The second reason we are to be humble is to show the humility of Christ. Have you ever heard the saying, “You may be the only Bible they ever read”? You are a walking, talking picture of Christ – being a Christian (Christ-like) – and you are to set the example of “what would Jesus do?”

The third reason is that pride breeds other sins – greed, gossiping, lying, hatred, stealing – it is nothing like Christ. Humility gives you the freedom in Christ to follow Him without a care for what others are doing. Humility doesn’t allow jealousy to harbor ill-will towards what others have or are being called to do. Humility is freedom, peace, joy, contentment – everything that pride isn’t and can’t give.
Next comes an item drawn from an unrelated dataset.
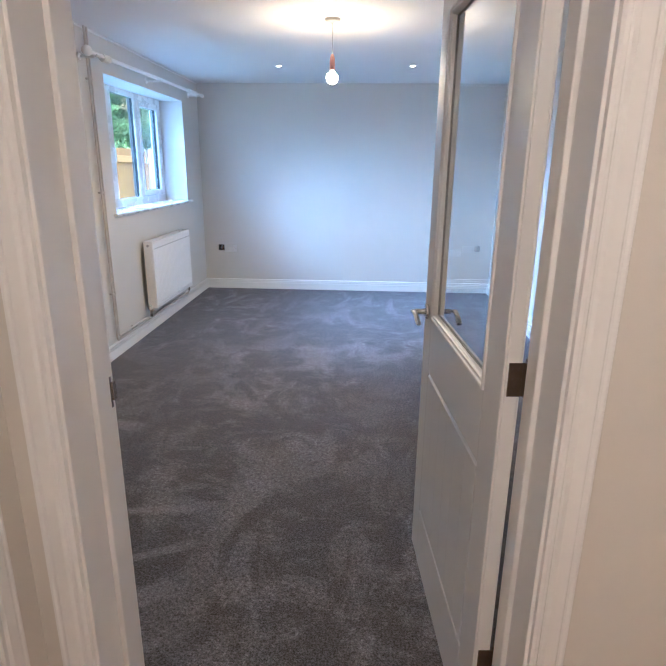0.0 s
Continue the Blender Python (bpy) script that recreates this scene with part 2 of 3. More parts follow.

What does humility look like? The simple answer failure. Take a good look at the verses in Romans called the Roman Road. Most churches have taught these verses to their congregations when they are training them to witness and share their faith.

Romans 3:23 –

For all have sinned , and come short of the glory of God.

Romans 5:8 –

But God commendeth his love toward us, in that,
while we were yet sinners, Christ died for us.

Romans 6:23 –

For the wages of sin is death; but the gift of God is eternal life through Jesus Christ our Lord.

The common theme for salvation is human failure. We cannot do anything to earn a home in Heaven. The Old Testament law proved that we are failures – we cannot live up to the standards of perfection God put in place. This is why Christ had to come and die for our sins – to take our place – so that we could gain eternal life. but the only way to gain it is through faith in Christ.

Ladies, I encourage you this week to go back and read John 5. This is such a strong testimony of Christ as to who He was and is. Please join me next week as we outline the next point in our study – witnessing.

Dear Heavenly Father, we thank you so much for the gift of Christ. Help us to continue to humble ourselves before You, realizing that it’s all through Christ that we have anything. It’s only by Your gift that we are anyone at all. Thank you for the precious gift of salvation – may we never take it for granted and may we continue to share it with others. Amen.